Meski dari sisi usia paling tua, almarhum selama ini tidak pernah merasa si paling senior. Tak segan bertanya kepada yang lebih muda ketika dia tak paham informasi yang diperoleh saat liputan bareng. Begitu pula, selalu enthengan mentranskrip rekaman menjadi tulisan yang siap diolah menjadi berita oleh teman-temannya. Dulu, ketika wawancara narasumber masih menggunakan tape recorder yang kemudian harus ditranskrip terlebih dulu.

Abah Petruk meninggal di usia 71 tahun, ia menyembunyikan rasa sakitnya selama ini dari orang-orang dekatnya.
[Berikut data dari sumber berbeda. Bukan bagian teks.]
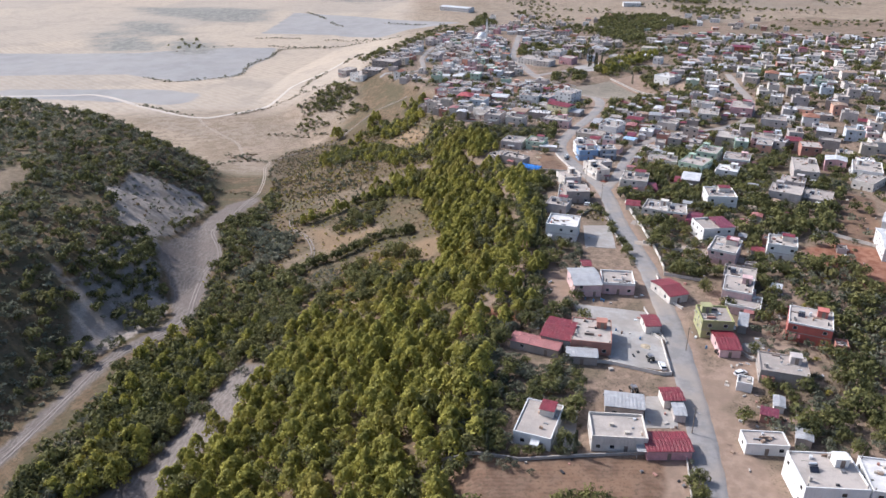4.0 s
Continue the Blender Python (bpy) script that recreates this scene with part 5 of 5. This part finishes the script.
        for q in smooth_line(line, 1.5):
            if noise.noise((q.x * .02, q.y * .02, 1.0)) > -.25:
                far.append((rnd.choice((O, S, S)), q.x + rnd.uniform(-3, 3), q.y + rnd.uniform(-3, 3), rnd.uniform(.4, .8)))
    for poly, gap, fill in (([(-135, 742), (-86, 752), (-80, 785), (-110, 805), (-146, 780)], 4.5, .9), ([(-60, 1080), (-20, 1000), (20, 1130), (60, 1240), (0, 1260)], 8, .9),
                            ([(-76, 900), (-40, 1000), (-20, 1090), (-50, 1100), (-90, 960)], 8, .7),
                            ([(150, 900), (240, 860), (250, 1010), (220, 1130), (330, 1160), (300, 1040)], 8, .9), ([(116, 574), (147, 600), (160, 612), (195, 630), (180, 560), (153, 548), (123, 544), (109, 552)], 5, .92),
                            ([(186, 555), (214, 600), (214, 675), (195, 640), (180, 590)], 5.5, .8), ([(150, 735), (240, 760), (235, 790), (160, 770)], 5.5, .85), ([(105, 745), (135, 740), (140, 765), (110, 770)], 5, .9),
                            ([(205, 700), (230, 690), (240, 740), (210, 745)], 6, .9), 
                            ([(200, 280), (420, 280), (330, 470), (260, 430), (230, 400)], 8, .75), ([(120, 190), (300, 150), (300, 240), (175, 270), (140, 270), (117, 235)], 4.8, .9),
                            ([(-75, 800), (-40, 720), (20, 700), (78, 745), (90, 1010), (60, 1120), (0, 1100), (-30, 960)], 9, .6), ([(10, 640), (90, 620), (92, 700), (0, 690)], 8, .6),
                            ([(190, 560), (420, 520), (640, 900), (560, 1080), (250, 1090), (240, 800)], 6.8, .85), ([(100, 860), (220, 860), (215, 1040), (120, 1150)], 9, .75),
                            ([(150, 440), (320, 440), (320, 540), (180, 560)], 8, .7), ([(140, 300), (230, 330), (240, 430), (170, 440), (140, 380)], 7, .75),
                            ([(100, 1180), (230, 1120), (330, 1180), (300, 1300), (150, 1330)], 8, .85), ([(60, 1210), (600, 1130), (900, 1300), (900, 1900), (100, 1900)], 15.5, 1.0), ([(700, 500), (1200, 800), (1200, 1300), (700, 1200)], 16, .9),
                            
                            ([(-97, 930), (-90, 978), (-81, 1051), (-64, 947), (-81, 911), (-88, 891)], 5, .9), ([(-433, 1222), (-417, 1243), (-354, 1202), (-326, 1161), (-344, 1117), (-387, 1127)], 14, .6)):
        for x, y in scatter(poly, gap, fill, rnd):
            if gap > 15 and noise.noise((x * .008, y * .008, 5.0)) < .1:
                continue
            if free(x, y, 1.0) and off_roads(x, y, 2) and not clear(x, y):
                far.append((rnd.choice((B, B, O, O, S)), x, y, rnd.uniform(.5, 1.05) * (1.25 if gap > 15 else 1)))
    for poly, gap, fill, kinds in (([(84, 182), (120, 190), (150, 240), (160, 300), (130, 300), (108, 262), (92, 222)], 3.2, .85, (O, O, B, S)), ([(84, 288), (128, 270), (150, 330), (150, 400), (110, 404), (86, 372)], 3.2, .8, (O, B, B, S, Y)),
                                   ([(96, 402), (124, 398), (150, 470), (118, 452)], 3.4, .7, (O, B, S)), ([(118, 178), (190, 160), (215, 262), (160, 268), (140, 240)], 3.6, .85, (O, O, B, B, B)), ([(146, 322), (165, 322), (200, 385), (240, 380), (260, 430), (170, 440), (146, 400)], 3.6, .8, (O, B, B)),
                                   ([(0, 180), (34, 176), (44, 236), (34, 262), (10, 250)], 2.7, .9, (O, O, O, B, S)), ([(40, 232), (46, 270), (36, 300), (44, 340), (52, 372), (52, 400), (38, 400), (34, 300), (28, 262), (34, 240)], 2.9, .9, (O, B, S, O)),
                                   ([(96, 470), (150, 500), (160, 560), (120, 560)], 4.5, .6, (O, B, S)), ([(0, 540), (90, 520), (110, 580), (96, 640), (10, 650)], 5.0, .55, (O, B, S)), ([(60, 452), (88, 520), (96, 540), (76, 520), (52, 505)], 3.6, .7, (O, S, B)),
                                   ([(84, 400), (130, 395), (240, 470), (240, 610), (120, 610), (110, 540), (80, 470)], 4.6, .34, (B, B, O)), ([(-10, 545), (80, 530), (112, 600), (112, 690), (0, 690)], 5.0, .3, (B, O)), ([(112, 396), (165, 400), (172, 440), (135, 468)], 3.2, .95, (B, O)), ([(42, 262), (50, 262), (54, 300), (58, 316), (52, 345), (56, 372), (66, 400), (52, 420), (42, 420)], 2.9, .8, (O, S, B, O)), ([(80, 80), (180, 80), (180, 150), (124, 150), (110, 130)], 4.0, .5, (O, B, S)), ([(-26, 690), (30, 640), (60, 700), (10, 740), (-40, 760)], 5, .6, (O, S, B))):
        for x, y in scatter(poly, gap, fill, rnd):
            if free(x, y, .3) and off_roads(x, y, 3.2 if x > 60 else 1.5) and not clear(x, y):
                far.append((rnd.choice(kinds), x, y, rnd.uniform(.42, 1.05)))
    woods("village_greenery", list(SPECIES), far, "scattered green trees between far houses", 3)
    # single trees in gardens beside the houses
    gardens = [[(84, 290), (120, 280), (130, 330), (100, 332), (84, 325)], [(84, 366), (110, 330), (147, 328), (147, 380), (110, 400)], [(97, 405), (121, 402), (136, 419), (128, 440), (108, 446), (99, 419)],
               [(82, 190), (118, 195), (140, 240), (110, 235), (92, 205)], [(118, 250), (170, 250), (160, 300), (130, 300)],
               [(0, 190), (30, 185), (45, 240), (30, 270), (10, 260)], [(96, 480), (140, 470), (150, 530), (110, 545)],
               [(0, 560), (70, 540), (100, 560), (90, 620), (20, 640)], [(150, 340), (200, 390), (180, 420), (145, 380)]]
    for g in gardens:
        for x, y in scatter(g, 5.4, 0.75, rnd):
            if free(x, y, 0.8) and off_roads(x, y, 1.5) and len(TREES) < 225:
                tree(rnd.choice((O, O, B, B, Y)), x, y, rnd.uniform(.5, .95))
    for x, y, s in ((40, 318, 1.0), (41, 324, .9), (43, 330, 1.1), (44, 336, .85), (39, 312, .8), (174, 714, .9), (34, 187.6, .8), (12, 188, .75), (150, 800, 1.3), (153, 805, 1.5), (157, 803, 1.4), (160, 810, 1.3), (164, 806, 1.2)):
        tree("cypress_tree", x, y, s)
    for x, y, s in ((36, 138.5, 1.45), (31.5, 137, 1.0), (39.5, 138, 1.1), (140, 290, 1.3), (132, 265, 1.1), (96, 197, 1.25), (103, 198, 1.05), (113, 204, 1.3), (117, 199, 1.0), (81.5, 201, .85), (95, 275, 1.0), (113.5, 265, .9), (96.5, 166, .6), (115, 167, .8), (24, 166.5, .75), (27.5, 169, .85), (31, 170, .9), (34.5, 170, .9), (38, 169, .85), (41.5, 167, .75), (44.5, 164.5, .65), (19, 187.5, .5), (22, 187.5, .55), (25, 187.5, .5), (60, 450, .8), (68, 463, .7), (118, 372, 1.15), (124, 376, 1.0), (120, 367, .9), (98, 262, .9), (72, 372, .6), (62.5, 178, .7), (61, 172, .7), (59, 165, .6), (141, 290, 1.2), (48, 255, .8)):
        tree("broadleaf_tree", x, y, s)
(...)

Seminggu sebelum dipanggil Sang Khaliq, saya bersama istri sempat menjenguknya di ICU RSI Klaten. Kala itu, kondisi almarhum dalam kondisi tidak sadar. Saya ditemui oleh Bu Neni Ernawati, istri almarhum. Ini adalah untuk kesekian kalinya almarhum masuk rumah sakit, sebelumnya juga pernah dirawat di RS Sardjito.

Bu Neni bercerita, bahwa almarhum selalu menyanggah kalau dibilang sakit. Ia memilih memendam sakitnya dan selalu berusaha menolak dibawa ke dokter atau ke rumah sakit, hal itu dilakukannya karena tidak mau merepotkan anggota keluarganya. Almarhum mending menahan sakitnya agar tidak membuat susah keluarganya. Ia baru mau dibawa ke rumah sakit ketika dipaksa.
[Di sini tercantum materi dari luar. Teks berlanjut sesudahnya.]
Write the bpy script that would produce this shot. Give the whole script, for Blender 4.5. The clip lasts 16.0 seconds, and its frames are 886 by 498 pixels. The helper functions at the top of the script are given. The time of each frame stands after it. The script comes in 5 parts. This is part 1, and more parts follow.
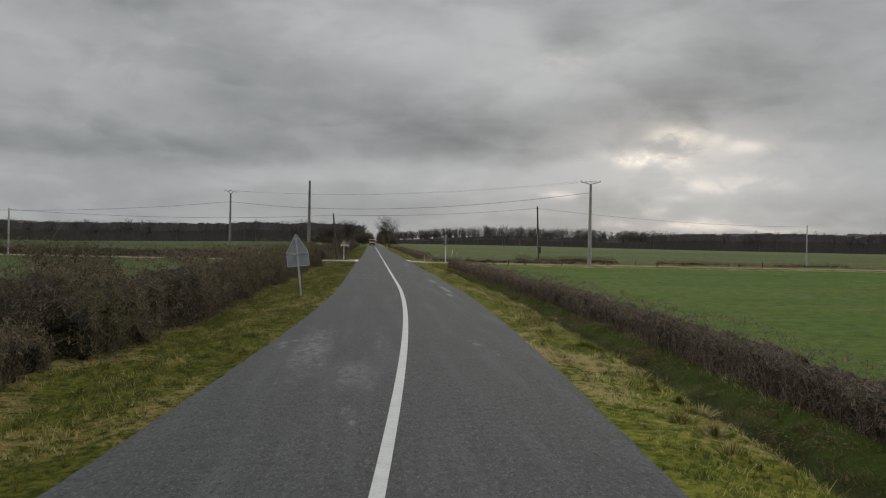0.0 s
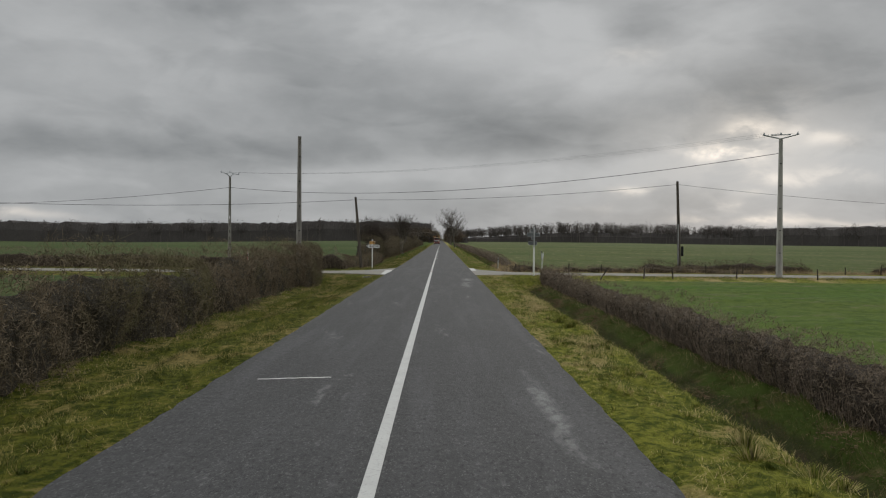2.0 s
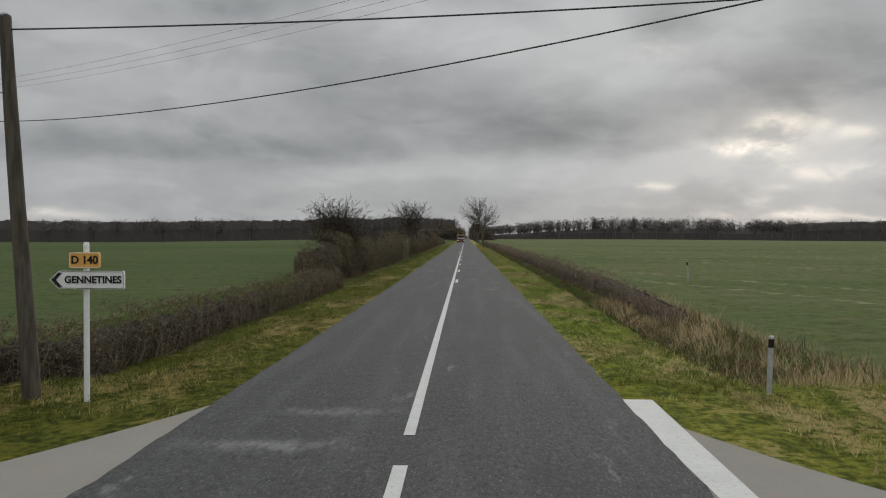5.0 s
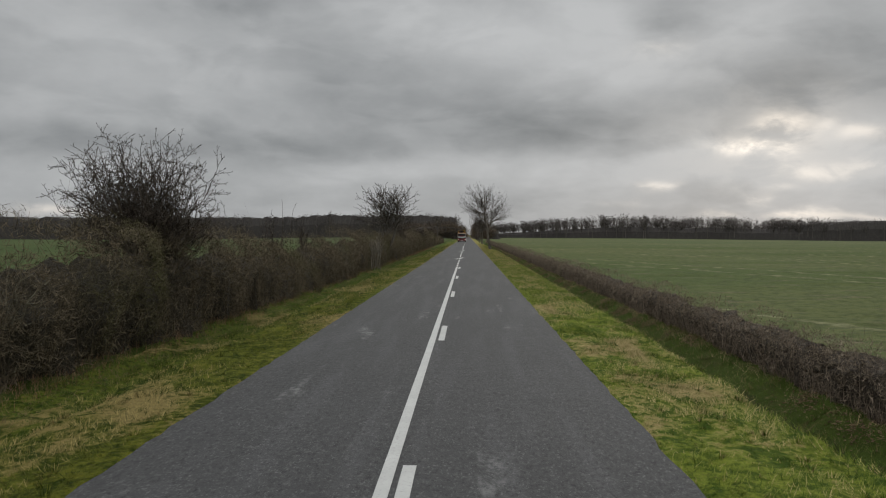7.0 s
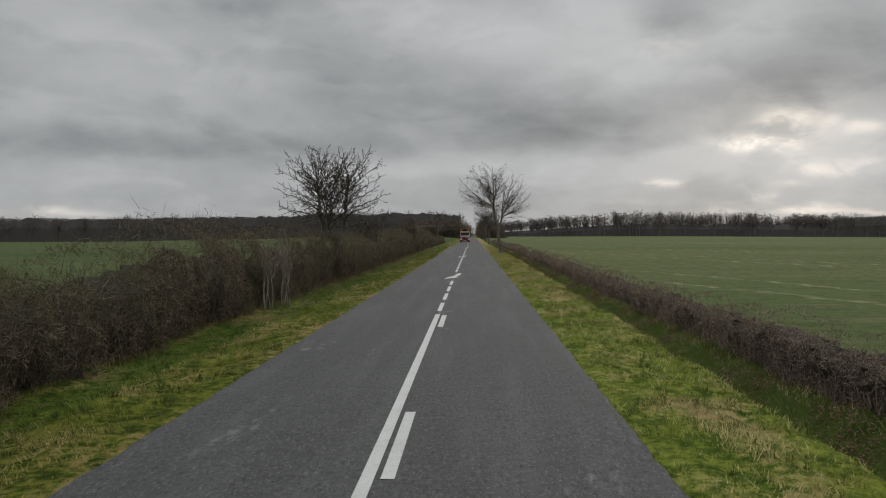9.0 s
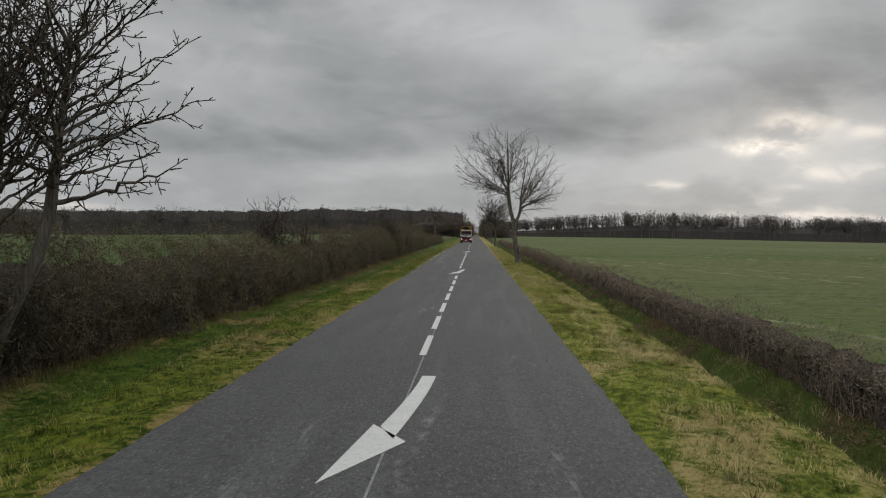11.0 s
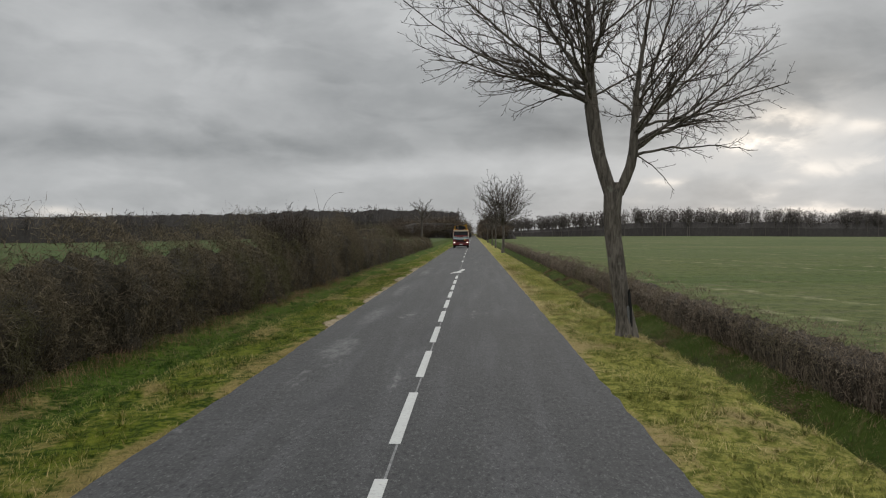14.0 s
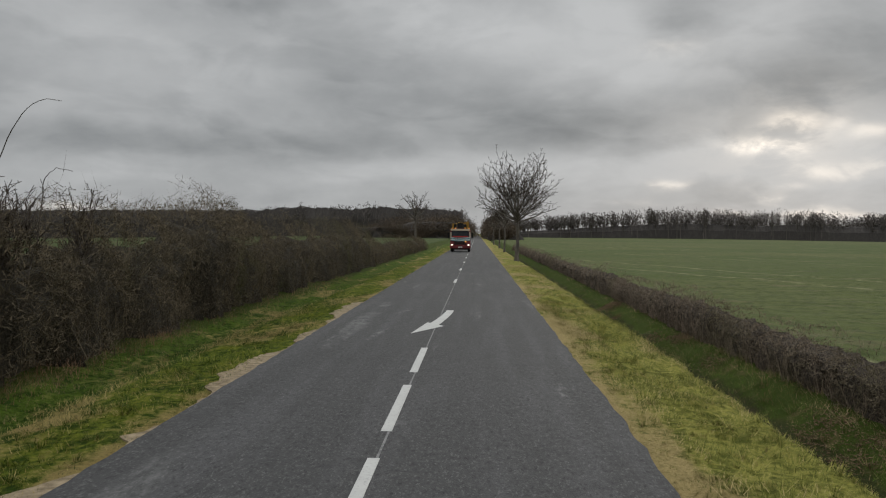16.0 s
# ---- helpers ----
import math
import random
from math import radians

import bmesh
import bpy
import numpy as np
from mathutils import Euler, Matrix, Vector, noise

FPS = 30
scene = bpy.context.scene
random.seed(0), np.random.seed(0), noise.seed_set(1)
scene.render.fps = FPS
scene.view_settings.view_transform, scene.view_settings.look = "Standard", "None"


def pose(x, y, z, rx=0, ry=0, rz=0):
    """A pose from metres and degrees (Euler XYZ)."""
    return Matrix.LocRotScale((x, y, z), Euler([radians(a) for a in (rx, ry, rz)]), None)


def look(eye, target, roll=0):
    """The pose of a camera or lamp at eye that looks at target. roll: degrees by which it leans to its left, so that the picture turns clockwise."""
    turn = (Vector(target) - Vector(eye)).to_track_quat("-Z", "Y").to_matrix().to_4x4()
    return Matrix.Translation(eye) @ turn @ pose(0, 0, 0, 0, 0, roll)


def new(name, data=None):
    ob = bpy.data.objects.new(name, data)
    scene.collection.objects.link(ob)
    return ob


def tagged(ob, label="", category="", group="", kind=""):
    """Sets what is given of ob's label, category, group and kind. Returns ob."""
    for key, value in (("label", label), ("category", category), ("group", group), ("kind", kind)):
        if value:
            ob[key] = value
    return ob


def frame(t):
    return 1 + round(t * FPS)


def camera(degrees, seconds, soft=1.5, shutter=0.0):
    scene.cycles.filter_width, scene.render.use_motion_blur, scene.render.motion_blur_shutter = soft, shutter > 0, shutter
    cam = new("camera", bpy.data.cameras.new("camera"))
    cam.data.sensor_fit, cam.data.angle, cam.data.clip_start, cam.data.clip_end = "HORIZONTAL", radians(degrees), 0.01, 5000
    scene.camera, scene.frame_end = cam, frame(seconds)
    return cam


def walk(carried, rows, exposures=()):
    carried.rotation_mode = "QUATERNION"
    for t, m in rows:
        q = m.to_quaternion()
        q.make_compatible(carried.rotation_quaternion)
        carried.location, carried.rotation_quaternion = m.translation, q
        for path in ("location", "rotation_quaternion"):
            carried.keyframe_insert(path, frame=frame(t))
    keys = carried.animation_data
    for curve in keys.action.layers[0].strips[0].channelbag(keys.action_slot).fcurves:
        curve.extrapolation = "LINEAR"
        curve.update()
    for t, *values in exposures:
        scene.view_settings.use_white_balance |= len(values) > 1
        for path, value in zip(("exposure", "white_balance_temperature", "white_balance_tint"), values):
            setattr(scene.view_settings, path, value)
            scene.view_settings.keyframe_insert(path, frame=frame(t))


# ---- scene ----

Almarhum adalah tipikal sosok yang tangguh, supel dan penuh daya juang. Ia suka bercerita kepada teman-temannya termasuk kepada para yuniornya. Apapun ia ceritakan. Salah satu kebanggannya adalah ketika dia bisa bercerita tentang kisah keberhasilan anak-anaknya. Kepada kami, ia bercerita bahwa tugasnya sebagai orang tua sudah terpenuhi menjadikan anak-anaknya mendapatkan pendidikan yang layak dan berhasil di bidangnya masing-masing. Ia juga sering bercerita tentang cucunya yang selalu membuatnya senang.
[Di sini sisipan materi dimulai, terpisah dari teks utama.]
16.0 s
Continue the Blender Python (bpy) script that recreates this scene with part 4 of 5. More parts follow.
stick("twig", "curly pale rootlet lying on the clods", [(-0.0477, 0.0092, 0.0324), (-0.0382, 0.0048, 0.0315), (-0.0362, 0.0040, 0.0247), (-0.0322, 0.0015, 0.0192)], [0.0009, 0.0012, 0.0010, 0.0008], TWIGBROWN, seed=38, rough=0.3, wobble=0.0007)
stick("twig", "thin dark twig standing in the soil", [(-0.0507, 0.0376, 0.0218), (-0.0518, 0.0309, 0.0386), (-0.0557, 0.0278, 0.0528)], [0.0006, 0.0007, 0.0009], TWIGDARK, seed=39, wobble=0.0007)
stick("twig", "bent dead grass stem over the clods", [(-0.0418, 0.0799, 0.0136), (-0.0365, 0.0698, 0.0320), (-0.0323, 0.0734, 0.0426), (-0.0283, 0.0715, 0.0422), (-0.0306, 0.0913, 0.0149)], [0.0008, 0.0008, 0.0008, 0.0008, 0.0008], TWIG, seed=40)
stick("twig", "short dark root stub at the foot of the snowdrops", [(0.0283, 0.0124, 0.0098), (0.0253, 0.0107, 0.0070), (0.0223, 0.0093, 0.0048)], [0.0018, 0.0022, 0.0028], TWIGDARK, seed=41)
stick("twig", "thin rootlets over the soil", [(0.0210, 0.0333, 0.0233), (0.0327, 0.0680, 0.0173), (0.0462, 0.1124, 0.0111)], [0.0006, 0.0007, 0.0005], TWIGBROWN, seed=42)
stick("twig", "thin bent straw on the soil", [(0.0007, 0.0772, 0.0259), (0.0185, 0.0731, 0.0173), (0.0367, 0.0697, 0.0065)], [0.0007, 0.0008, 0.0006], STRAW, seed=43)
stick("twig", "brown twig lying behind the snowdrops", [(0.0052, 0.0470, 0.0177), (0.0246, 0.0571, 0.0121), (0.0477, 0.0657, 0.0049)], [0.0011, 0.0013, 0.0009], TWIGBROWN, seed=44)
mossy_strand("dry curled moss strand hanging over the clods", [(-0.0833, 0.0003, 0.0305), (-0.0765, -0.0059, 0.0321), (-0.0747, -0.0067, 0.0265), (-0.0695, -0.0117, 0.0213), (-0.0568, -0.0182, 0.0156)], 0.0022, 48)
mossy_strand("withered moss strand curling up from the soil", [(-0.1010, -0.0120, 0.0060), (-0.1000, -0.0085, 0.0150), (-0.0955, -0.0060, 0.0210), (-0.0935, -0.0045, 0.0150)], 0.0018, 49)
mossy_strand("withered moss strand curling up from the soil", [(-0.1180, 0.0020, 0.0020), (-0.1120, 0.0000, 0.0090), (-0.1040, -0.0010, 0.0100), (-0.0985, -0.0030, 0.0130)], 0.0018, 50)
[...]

Almarhum sangat menikmati dengan hidupnya yang bersahaja. Sepanjang bergaul dengannya, saya tidak pernah melihat dia melampiaskan emosi kemarahannya. Ia orang yang legawa dengan apa yang diterima dan dijalaninya. Bagi para teman-temannya, terutama para yunior seprofesinya, almarhum bukan sekedar teman tapi sudah seperti orang tuanya, sehingga sebutan Abah melekat dengannya.

Sang petarung tangguh itu kini telah tiada. Abah, semoga engkau tenang disana, mendapat tempat terbaik di sisi-Nya….Amiin Ya Rabbal Alamiin.